**CHALLENGE**:
For the listing that follows, give again exactly the lines from the one with "random.seed(0), np.random.seed(0), noise.seed_set(1)" to the one with "made[o] = o.copy()", including both.

**DATA LISTING**:
** BEGIN **

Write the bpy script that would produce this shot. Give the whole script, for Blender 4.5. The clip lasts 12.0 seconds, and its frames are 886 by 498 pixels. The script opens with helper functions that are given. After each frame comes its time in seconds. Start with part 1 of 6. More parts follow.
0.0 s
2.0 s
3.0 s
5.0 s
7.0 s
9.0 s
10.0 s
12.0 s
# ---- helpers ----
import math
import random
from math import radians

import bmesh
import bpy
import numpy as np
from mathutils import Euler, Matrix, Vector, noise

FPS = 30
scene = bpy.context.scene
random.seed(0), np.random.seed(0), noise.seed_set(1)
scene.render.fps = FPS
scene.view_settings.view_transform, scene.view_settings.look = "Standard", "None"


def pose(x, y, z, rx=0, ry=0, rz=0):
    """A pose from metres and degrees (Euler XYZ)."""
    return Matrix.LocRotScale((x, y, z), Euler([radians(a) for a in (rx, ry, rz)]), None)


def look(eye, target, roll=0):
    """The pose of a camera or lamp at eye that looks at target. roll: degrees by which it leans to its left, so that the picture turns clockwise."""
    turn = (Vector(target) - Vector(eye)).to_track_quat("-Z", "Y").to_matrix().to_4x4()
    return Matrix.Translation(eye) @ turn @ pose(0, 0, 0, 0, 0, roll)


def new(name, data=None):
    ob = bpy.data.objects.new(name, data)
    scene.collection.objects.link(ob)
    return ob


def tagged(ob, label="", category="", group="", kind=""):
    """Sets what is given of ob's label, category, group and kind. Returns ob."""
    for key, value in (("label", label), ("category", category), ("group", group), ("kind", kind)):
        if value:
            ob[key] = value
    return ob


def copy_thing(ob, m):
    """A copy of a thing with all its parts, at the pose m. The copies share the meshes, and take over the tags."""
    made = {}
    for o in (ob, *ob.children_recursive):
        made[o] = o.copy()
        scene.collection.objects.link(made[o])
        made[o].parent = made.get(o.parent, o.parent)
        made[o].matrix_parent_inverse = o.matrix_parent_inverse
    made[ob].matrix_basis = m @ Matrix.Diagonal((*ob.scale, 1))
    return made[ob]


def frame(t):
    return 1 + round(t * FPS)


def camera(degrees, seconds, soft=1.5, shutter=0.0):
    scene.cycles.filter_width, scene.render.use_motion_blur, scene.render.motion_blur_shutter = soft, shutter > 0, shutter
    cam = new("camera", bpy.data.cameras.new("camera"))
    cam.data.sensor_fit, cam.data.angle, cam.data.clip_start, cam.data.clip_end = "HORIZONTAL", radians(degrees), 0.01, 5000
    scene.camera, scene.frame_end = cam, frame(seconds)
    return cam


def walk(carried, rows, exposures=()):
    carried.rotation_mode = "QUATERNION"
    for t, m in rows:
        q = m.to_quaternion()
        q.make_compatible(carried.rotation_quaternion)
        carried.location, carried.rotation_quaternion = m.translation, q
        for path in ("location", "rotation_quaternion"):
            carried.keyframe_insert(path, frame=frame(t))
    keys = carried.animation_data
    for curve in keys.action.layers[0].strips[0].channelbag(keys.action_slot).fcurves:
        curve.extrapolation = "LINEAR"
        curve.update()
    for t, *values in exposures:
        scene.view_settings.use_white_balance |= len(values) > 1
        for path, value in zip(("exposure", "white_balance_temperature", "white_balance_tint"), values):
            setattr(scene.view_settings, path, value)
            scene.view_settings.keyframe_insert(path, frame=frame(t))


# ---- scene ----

** END **
** BEGIN **

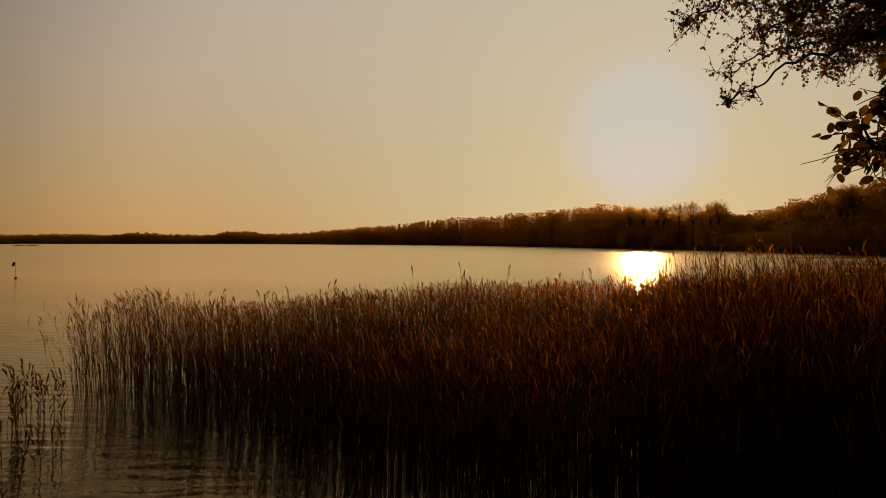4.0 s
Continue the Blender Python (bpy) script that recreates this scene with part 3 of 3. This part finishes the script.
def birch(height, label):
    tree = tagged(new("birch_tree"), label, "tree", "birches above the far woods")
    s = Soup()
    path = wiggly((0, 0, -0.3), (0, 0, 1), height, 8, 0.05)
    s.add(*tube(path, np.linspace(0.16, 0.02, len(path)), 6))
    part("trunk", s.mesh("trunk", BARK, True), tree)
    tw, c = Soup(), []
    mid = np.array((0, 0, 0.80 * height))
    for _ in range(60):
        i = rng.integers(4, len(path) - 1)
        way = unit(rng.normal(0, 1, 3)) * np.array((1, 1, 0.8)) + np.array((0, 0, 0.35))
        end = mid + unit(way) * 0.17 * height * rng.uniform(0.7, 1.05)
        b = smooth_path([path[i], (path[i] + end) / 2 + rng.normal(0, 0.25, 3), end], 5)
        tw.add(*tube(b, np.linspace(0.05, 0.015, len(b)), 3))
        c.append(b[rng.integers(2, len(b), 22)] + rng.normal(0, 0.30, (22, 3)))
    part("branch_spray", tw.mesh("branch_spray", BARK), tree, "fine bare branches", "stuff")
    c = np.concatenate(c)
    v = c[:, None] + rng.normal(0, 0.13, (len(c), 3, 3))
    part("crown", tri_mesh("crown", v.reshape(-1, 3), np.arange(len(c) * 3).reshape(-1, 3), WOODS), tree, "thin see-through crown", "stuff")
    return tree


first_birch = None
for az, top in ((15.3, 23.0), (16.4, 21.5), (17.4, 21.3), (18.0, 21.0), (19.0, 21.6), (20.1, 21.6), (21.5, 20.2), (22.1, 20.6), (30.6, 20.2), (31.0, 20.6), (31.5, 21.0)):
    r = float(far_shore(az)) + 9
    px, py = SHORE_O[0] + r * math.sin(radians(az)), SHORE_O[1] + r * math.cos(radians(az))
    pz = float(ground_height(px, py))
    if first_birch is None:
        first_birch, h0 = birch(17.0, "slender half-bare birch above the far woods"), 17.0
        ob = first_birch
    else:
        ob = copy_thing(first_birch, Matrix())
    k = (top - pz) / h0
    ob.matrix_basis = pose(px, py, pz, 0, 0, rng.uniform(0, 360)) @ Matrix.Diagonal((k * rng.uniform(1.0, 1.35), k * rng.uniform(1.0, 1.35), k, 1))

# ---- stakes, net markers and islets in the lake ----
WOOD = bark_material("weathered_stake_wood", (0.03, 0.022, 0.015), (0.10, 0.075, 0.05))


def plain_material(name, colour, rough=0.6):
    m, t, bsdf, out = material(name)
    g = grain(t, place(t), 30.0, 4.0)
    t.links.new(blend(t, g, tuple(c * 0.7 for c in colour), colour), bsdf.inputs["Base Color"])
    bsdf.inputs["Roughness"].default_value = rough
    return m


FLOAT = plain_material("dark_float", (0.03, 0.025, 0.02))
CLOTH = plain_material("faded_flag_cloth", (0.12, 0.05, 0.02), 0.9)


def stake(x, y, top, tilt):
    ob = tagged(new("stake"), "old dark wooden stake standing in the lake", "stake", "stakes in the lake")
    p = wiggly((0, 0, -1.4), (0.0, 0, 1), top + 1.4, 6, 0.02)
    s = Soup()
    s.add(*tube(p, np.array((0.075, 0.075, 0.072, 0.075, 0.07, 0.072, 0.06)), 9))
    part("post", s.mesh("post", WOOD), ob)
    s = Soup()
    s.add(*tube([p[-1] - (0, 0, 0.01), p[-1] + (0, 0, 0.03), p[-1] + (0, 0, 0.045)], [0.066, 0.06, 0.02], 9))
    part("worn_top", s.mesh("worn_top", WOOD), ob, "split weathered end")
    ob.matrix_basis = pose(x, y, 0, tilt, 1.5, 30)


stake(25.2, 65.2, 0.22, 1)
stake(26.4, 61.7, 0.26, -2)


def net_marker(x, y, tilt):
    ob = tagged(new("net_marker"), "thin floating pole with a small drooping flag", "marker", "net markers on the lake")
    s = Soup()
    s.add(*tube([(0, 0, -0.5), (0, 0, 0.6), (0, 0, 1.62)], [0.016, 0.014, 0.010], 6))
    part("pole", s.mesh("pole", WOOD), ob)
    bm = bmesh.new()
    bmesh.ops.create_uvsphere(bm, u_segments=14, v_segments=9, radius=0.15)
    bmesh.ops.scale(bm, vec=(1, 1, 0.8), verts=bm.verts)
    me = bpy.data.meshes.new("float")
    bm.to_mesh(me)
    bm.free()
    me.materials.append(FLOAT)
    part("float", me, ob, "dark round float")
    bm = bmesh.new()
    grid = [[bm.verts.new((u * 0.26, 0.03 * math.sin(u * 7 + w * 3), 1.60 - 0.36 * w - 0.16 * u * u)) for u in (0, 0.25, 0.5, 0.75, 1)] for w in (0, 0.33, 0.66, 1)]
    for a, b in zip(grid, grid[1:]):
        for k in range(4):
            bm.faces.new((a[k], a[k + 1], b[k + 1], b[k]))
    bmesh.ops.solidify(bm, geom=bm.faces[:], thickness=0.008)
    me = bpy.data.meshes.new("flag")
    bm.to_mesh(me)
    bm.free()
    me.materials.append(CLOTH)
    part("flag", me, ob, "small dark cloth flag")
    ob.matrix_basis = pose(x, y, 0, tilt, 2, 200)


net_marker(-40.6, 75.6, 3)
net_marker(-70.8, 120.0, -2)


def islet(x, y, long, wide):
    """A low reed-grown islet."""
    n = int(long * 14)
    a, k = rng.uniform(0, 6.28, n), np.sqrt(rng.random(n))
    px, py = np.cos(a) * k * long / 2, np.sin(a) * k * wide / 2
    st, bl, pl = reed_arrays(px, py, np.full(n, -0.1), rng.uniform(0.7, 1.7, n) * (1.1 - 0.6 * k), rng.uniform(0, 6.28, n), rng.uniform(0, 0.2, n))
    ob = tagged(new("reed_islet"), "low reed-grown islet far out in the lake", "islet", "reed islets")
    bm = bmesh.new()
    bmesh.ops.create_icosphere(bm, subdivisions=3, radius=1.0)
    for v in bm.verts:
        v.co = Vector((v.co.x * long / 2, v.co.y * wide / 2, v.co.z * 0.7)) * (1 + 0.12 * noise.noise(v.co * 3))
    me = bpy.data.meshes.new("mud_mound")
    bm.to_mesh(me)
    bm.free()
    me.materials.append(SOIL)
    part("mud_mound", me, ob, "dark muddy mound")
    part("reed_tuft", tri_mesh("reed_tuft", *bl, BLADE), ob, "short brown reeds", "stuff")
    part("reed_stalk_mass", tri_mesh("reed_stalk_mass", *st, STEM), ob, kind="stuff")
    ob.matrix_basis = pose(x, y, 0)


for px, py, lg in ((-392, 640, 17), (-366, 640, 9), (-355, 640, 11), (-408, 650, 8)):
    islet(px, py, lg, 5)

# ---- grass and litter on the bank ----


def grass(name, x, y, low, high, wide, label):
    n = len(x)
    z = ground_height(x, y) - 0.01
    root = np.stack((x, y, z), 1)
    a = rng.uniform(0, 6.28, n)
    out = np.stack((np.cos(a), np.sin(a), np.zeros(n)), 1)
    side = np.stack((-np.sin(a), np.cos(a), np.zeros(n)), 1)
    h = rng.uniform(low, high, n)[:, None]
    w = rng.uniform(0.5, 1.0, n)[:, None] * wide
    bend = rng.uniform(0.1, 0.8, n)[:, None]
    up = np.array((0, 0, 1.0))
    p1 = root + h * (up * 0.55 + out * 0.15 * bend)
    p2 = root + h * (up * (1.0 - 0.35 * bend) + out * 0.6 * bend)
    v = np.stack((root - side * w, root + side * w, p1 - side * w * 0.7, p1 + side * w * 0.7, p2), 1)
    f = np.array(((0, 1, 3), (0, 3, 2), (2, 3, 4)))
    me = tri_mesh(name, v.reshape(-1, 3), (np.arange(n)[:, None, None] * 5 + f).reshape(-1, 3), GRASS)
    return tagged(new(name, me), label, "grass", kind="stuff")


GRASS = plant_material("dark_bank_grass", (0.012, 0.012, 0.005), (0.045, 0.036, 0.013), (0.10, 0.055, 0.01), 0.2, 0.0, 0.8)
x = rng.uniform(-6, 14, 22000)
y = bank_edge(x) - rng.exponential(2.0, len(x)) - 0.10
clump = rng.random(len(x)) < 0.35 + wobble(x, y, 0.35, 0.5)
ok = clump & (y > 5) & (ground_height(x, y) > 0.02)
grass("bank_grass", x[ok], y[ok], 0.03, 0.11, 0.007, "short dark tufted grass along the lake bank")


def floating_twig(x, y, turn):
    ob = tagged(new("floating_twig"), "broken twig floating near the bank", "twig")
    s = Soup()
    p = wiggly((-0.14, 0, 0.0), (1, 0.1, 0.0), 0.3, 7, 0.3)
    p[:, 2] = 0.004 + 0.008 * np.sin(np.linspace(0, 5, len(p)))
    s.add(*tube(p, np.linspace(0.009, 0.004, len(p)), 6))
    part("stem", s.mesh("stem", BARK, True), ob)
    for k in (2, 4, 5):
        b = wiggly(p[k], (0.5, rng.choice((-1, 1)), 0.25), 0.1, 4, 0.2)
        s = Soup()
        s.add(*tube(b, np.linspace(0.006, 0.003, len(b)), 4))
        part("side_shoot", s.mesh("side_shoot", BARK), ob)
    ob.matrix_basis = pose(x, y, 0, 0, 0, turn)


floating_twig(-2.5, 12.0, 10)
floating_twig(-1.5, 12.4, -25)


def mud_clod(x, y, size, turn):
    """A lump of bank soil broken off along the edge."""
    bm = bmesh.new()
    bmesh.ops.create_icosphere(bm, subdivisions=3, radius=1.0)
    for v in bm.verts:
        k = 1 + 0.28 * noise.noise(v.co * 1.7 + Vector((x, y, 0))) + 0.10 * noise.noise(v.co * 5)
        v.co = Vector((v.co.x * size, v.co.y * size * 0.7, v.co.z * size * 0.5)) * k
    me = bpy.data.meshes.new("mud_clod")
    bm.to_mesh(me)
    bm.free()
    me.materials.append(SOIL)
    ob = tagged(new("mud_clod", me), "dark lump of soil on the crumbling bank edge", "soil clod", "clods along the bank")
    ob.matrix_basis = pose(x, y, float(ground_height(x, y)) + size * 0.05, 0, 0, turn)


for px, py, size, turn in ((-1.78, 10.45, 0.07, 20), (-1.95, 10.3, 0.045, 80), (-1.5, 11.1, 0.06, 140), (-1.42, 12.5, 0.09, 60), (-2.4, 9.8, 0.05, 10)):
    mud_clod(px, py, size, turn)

** END **

**TASK SOLUTION**:
random.seed(0), np.random.seed(0), noise.seed_set(1)
scene.render.fps = FPS
scene.view_settings.view_transform, scene.view_settings.look = "Standard", "None"


def pose(x, y, z, rx=0, ry=0, rz=0):
    """A pose from metres and degrees (Euler XYZ)."""
    return Matrix.LocRotScale((x, y, z), Euler([radians(a) for a in (rx, ry, rz)]), None)


def look(eye, target, roll=0):
    """The pose of a camera or lamp at eye that looks at target. roll: degrees by which it leans to its left, so that the picture turns clockwise."""
    turn = (Vector(target) - Vector(eye)).to_track_quat("-Z", "Y").to_matrix().to_4x4()
    return Matrix.Translation(eye) @ turn @ pose(0, 0, 0, 0, 0, roll)


def new(name, data=None):
    ob = bpy.data.objects.new(name, data)
    scene.collection.objects.link(ob)
    return ob


def tagged(ob, label="", category="", group="", kind=""):
    """Sets what is given of ob's label, category, group and kind. Returns ob."""
    for key, value in (("label", label), ("category", category), ("group", group), ("kind", kind)):
        if value:
            ob[key] = value
    return ob


def copy_thing(ob, m):
    """A copy of a thing with all its parts, at the pose m. The copies share the meshes, and take over the tags."""
    made = {}
    for o in (ob, *ob.children_recursive):
        made[o] = o.copy()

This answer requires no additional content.